JMH : C’était le grand départ de l’aventure ?
GA : Oui et surtout en 2008, l’acquisition de la 3eœuvre, un marbre monumental « Versée et la gorgone », œuvre classée Trésor National et bénéficiant ainsi de 90 % de défiscalisation ! J’ai pu rassembler 17 mécènes (et même en refuser !) pour réaliser cette acquisition monumentale. Le 8 juillet 2008, nous accueillons à Nogent, Christine ALBANEL, Ministre de la Culture pour l’accueil officiel de l’œuvre. Le même jour, le Conseil Municipal décide l’achat des collections de Reine-Marie PARIS et Philippe CRESSENT. Les intérêts financiers, scientifiques et juridiques de la ville ont été largement préservés.
JMH : Ainsi, le Musée était devenu indispensable et votre rêve réalité ?

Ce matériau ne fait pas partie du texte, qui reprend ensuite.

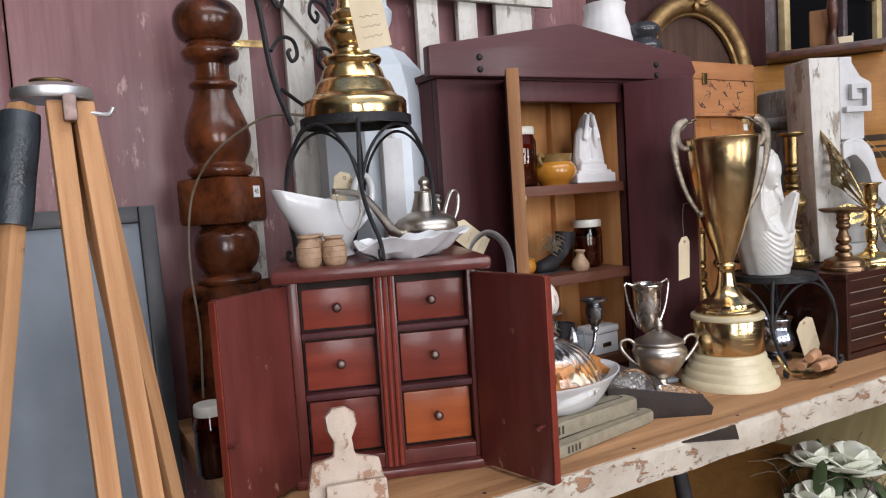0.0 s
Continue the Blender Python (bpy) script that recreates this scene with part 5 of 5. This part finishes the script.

GA : Oui et en effet, le projet est accepté par la Direction des Musées de France et la DRAC Champagne Ardenne. Il sera par la suite remanié par Françoise MAGNY à la direction des Musées de France.
Le grand objectif était de faire de Nogent une ville d’Art et de la sculpture.
La procédure de partenariat Public – Privé a été retenue et le projet a été intégré dans le plan « Musées en Régions » suite à la venue de Frédéric MITTERRAND à Nogent. Il est intégré dans le contrat de plan Etat – Région 2007 / 2013. Il a pu ainsi bénéficier de fonds Européens, régionaux, départementaux et de l’Etat.
JMH : Votre conclusion ?
GA : 20 ans d’espoir, de déceptions, de découragements, mais à présent de satisfaction devant l’aura exceptionnelle de ce grand musée.
Merci à tous ceux qui autour de moi, m’ont fait confiance et ont permis la réalisation de cette œuvre.